Problem:
Give every line again exactly as it appears, please, but not the pictures.

- - - - -

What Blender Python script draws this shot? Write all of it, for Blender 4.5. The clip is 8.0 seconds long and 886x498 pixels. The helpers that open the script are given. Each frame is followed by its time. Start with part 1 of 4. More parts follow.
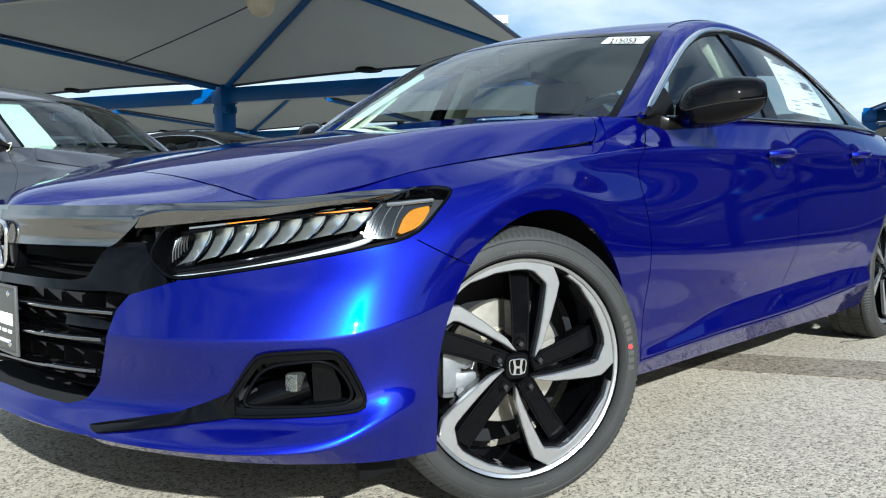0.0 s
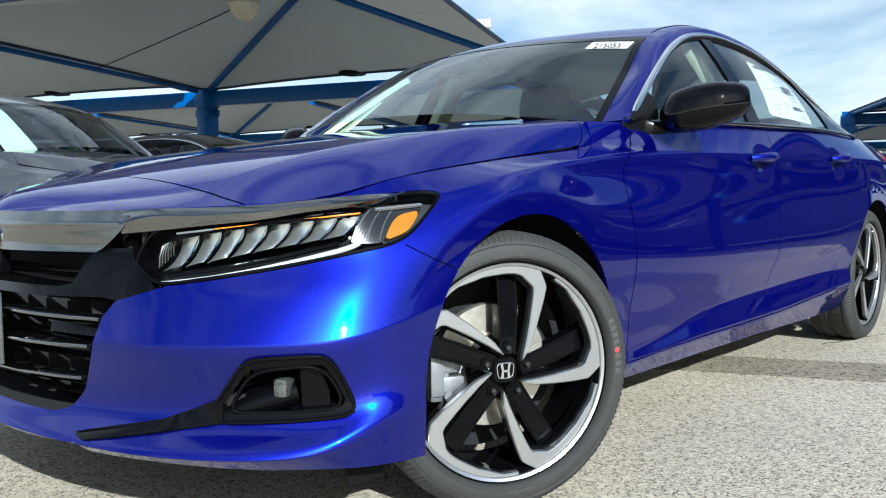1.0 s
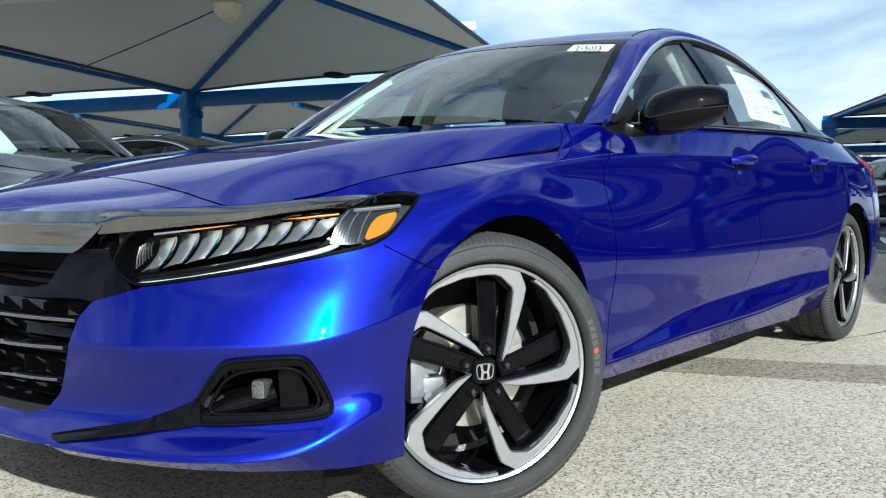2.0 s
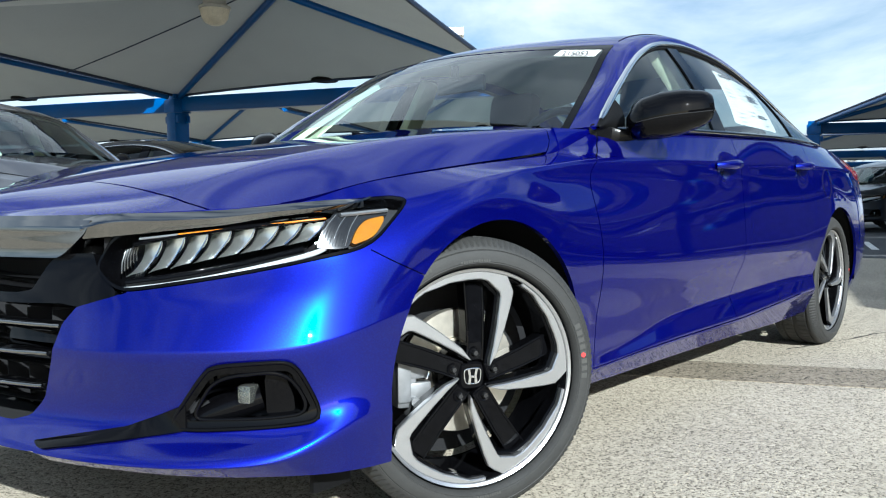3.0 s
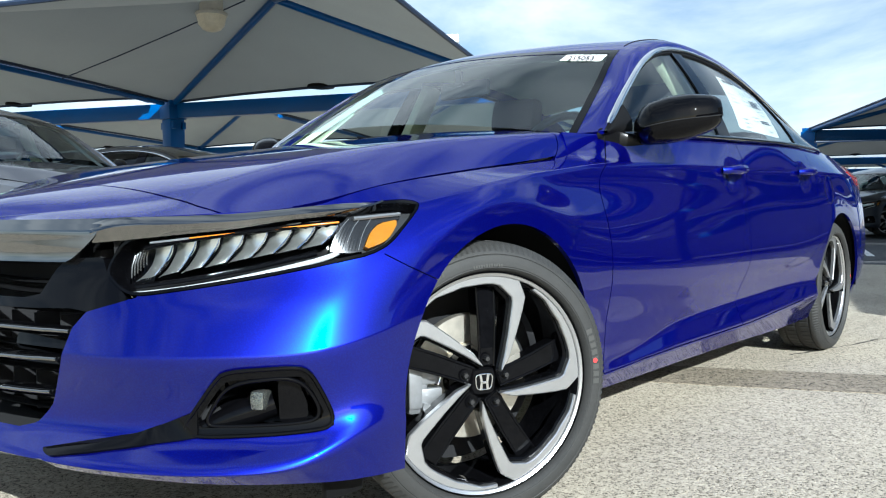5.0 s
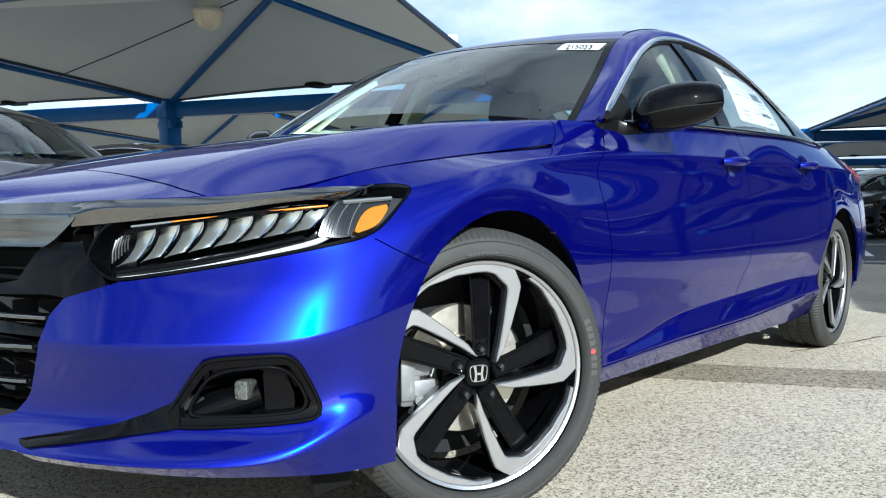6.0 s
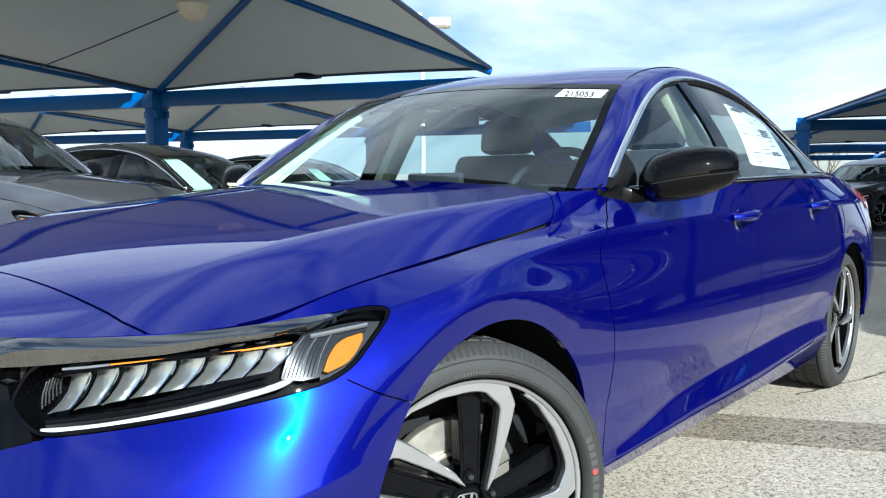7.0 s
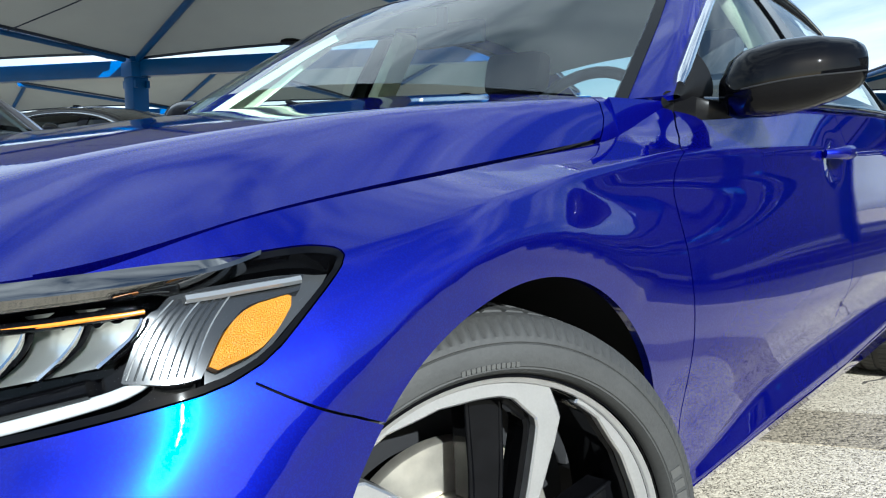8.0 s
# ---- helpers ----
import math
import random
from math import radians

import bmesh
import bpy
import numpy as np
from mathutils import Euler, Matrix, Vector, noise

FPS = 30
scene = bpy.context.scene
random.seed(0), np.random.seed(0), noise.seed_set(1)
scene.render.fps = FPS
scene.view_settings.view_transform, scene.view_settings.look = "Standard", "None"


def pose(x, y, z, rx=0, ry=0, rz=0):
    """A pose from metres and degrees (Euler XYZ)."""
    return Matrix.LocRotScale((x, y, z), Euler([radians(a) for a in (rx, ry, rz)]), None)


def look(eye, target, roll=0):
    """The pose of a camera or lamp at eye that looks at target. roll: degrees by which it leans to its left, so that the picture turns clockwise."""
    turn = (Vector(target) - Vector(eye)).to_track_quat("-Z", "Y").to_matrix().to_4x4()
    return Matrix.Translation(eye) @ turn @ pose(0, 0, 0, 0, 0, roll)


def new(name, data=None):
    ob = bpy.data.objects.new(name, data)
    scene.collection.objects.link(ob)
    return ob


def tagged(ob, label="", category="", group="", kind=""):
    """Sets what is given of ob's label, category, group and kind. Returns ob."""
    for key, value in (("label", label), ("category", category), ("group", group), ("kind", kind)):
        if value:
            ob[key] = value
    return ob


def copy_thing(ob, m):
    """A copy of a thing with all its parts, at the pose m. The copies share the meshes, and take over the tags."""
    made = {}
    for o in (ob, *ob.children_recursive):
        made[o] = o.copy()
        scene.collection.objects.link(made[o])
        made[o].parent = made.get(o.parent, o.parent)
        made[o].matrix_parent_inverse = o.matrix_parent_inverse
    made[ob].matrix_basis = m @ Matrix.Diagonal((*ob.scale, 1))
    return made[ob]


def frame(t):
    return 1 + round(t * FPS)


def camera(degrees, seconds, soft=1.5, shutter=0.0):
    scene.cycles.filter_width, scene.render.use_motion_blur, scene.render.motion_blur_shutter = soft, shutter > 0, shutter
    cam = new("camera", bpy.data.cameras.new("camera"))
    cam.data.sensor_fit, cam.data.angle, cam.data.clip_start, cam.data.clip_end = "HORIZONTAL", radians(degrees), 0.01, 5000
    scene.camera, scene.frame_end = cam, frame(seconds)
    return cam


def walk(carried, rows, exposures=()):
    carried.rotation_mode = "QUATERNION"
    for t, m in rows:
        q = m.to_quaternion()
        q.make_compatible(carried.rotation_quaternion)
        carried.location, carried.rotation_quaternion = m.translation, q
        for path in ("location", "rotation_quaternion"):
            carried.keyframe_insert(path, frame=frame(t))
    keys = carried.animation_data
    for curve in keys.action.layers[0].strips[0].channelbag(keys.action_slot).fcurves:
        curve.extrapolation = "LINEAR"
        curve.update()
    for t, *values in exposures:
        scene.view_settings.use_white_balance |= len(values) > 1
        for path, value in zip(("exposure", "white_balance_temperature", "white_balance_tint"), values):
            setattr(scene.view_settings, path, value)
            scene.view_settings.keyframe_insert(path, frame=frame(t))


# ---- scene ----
cam = camera(58.7, 8.0, soft=1.15)
PATH = [
    (0, (-1.403, -1.983, 0.721), (0.034, -0.6, 0.579), -0.4),
    (0.5, (-1.408, -1.977, 0.719), (0.046, -0.61, 0.582), -0.5),
    (1, (-1.412, -1.979, 0.724), (0.054, -0.626, 0.59), -0.5),
    (1.5, (-1.407, -1.987, 0.723), (0.072, -0.648, 0.59), -0.4),
    (3, (-1.403, -1.991, 0.72), (0.109, -0.687, 0.604), -0.4),
    (3.5, (-1.397, -1.986, 0.721), (0.12, -0.689, 0.613), -0.4),
    (4, (-1.403, -1.98, 0.72), (0.118, -0.686, 0.617), -0.4),
    (4.5, (-1.422, -1.96, 0.726), (0.1, -0.666, 0.625), -0.4),
    (6, (-1.37, -1.925, 0.68), (0.156, -0.635, 0.585), -0.3),
    (6.5, (-1.317, -1.853, 0.834), (0.215, -0.573, 0.706), -0.1),
    (7, (-1.194, -1.799, 0.936), (0.34, -0.525, 0.786), -0.1),
    (7.5, (-0.949, -1.624, 0.853), (0.584, -0.35, 0.688), -0.3),
    (8, (-0.725, -1.406, 0.805), (0.813, -0.143, 0.61), -0.1),
]
walk(cam, [(t, look(eye, target, roll)) for t, eye, target, roll in PATH], exposures=[(0, 0.92, 5650, 2), (4, 1.08, 5650, 2), (6.5, 1.10, 5650, 2), (7, 1.16, 5650, 2), (8, 1.26, 5650, 2)])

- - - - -

Complete output:
What Blender Python script draws this shot? Write all of it, for Blender 4.5. The clip is 8.0 seconds long and 886x498 pixels. The helpers that open the script are given. Each frame is followed by its time. Start with part 1 of 4. More parts follow.
0.0 s
1.0 s
2.0 s
3.0 s
5.0 s
6.0 s
7.0 s
8.0 s
# ---- helpers ----
import math
import random
from math import radians

import bmesh
import bpy
import numpy as np
from mathutils import Euler, Matrix, Vector, noise

FPS = 30
scene = bpy.context.scene
random.seed(0), np.random.seed(0), noise.seed_set(1)
scene.render.fps = FPS
scene.view_settings.view_transform, scene.view_settings.look = "Standard", "None"


def pose(x, y, z, rx=0, ry=0, rz=0):
    """A pose from metres and degrees (Euler XYZ)."""
    return Matrix.LocRotScale((x, y, z), Euler([radians(a) for a in (rx, ry, rz)]), None)


def look(eye, target, roll=0):
    """The pose of a camera or lamp at eye that looks at target. roll: degrees by which it leans to its left, so that the picture turns clockwise."""
    turn = (Vector(target) - Vector(eye)).to_track_quat("-Z", "Y").to_matrix().to_4x4()
    return Matrix.Translation(eye) @ turn @ pose(0, 0, 0, 0, 0, roll)


def new(name, data=None):
    ob = bpy.data.objects.new(name, data)
    scene.collection.objects.link(ob)
    return ob


def tagged(ob, label="", category="", group="", kind=""):
    """Sets what is given of ob's label, category, group and kind. Returns ob."""
    for key, value in (("label", label), ("category", category), ("group", group), ("kind", kind)):
        if value:
            ob[key] = value
    return ob


def copy_thing(ob, m):
    """A copy of a thing with all its parts, at the pose m. The copies share the meshes, and take over the tags."""
    made = {}
    for o in (ob, *ob.children_recursive):
        made[o] = o.copy()
        scene.collection.objects.link(made[o])
        made[o].parent = made.get(o.parent, o.parent)
        made[o].matrix_parent_inverse = o.matrix_parent_inverse
    made[ob].matrix_basis = m @ Matrix.Diagonal((*ob.scale, 1))
    return made[ob]


def frame(t):
    return 1 + round(t * FPS)


def camera(degrees, seconds, soft=1.5, shutter=0.0):
    scene.cycles.filter_width, scene.render.use_motion_blur, scene.render.motion_blur_shutter = soft, shutter > 0, shutter
    cam = new("camera", bpy.data.cameras.new("camera"))
    cam.data.sensor_fit, cam.data.angle, cam.data.clip_start, cam.data.clip_end = "HORIZONTAL", radians(degrees), 0.01, 5000
    scene.camera, scene.frame_end = cam, frame(seconds)
    return cam


def walk(carried, rows, exposures=()):
    carried.rotation_mode = "QUATERNION"
    for t, m in rows:
        q = m.to_quaternion()
        q.make_compatible(carried.rotation_quaternion)
        carried.location, carried.rotation_quaternion = m.translation, q
        for path in ("location", "rotation_quaternion"):
            carried.keyframe_insert(path, frame=frame(t))
    keys = carried.animation_data
    for curve in keys.action.layers[0].strips[0].channelbag(keys.action_slot).fcurves:
        curve.extrapolation = "LINEAR"
        curve.update()
    for t, *values in exposures:
        scene.view_settings.use_white_balance |= len(values) > 1
        for path, value in zip(("exposure", "white_balance_temperature", "white_balance_tint"), values):
            setattr(scene.view_settings, path, value)
            scene.view_settings.keyframe_insert(path, frame=frame(t))


# ---- scene ----
cam = camera(58.7, 8.0, soft=1.15)
PATH = [
    (0, (-1.403, -1.983, 0.721), (0.034, -0.6, 0.579), -0.4),
    (0.5, (-1.408, -1.977, 0.719), (0.046, -0.61, 0.582), -0.5),
    (1, (-1.412, -1.979, 0.724), (0.054, -0.626, 0.59), -0.5),
    (1.5, (-1.407, -1.987, 0.723), (0.072, -0.648, 0.59), -0.4),
    (3, (-1.403, -1.991, 0.72), (0.109, -0.687, 0.604), -0.4),
    (3.5, (-1.397, -1.986, 0.721), (0.12, -0.689, 0.613), -0.4),
    (4, (-1.403, -1.98, 0.72), (0.118, -0.686, 0.617), -0.4),
    (4.5, (-1.422, -1.96, 0.726), (0.1, -0.666, 0.625), -0.4),
    (6, (-1.37, -1.925, 0.68), (0.156, -0.635, 0.585), -0.3),
    (6.5, (-1.317, -1.853, 0.834), (0.215, -0.573, 0.706), -0.1),
    (7, (-1.194, -1.799, 0.936), (0.34, -0.525, 0.786), -0.1),
    (7.5, (-0.949, -1.624, 0.853), (0.584, -0.35, 0.688), -0.3),
    (8, (-0.725, -1.406, 0.805), (0.813, -0.143, 0.61), -0.1),
]
walk(cam, [(t, look(eye, target, roll)) for t, eye, target, roll in PATH], exposures=[(0, 0.92, 5650, 2), (4, 1.08, 5650, 2), (6.5, 1.10, 5650, 2), (7, 1.16, 5650, 2), (8, 1.26, 5650, 2)])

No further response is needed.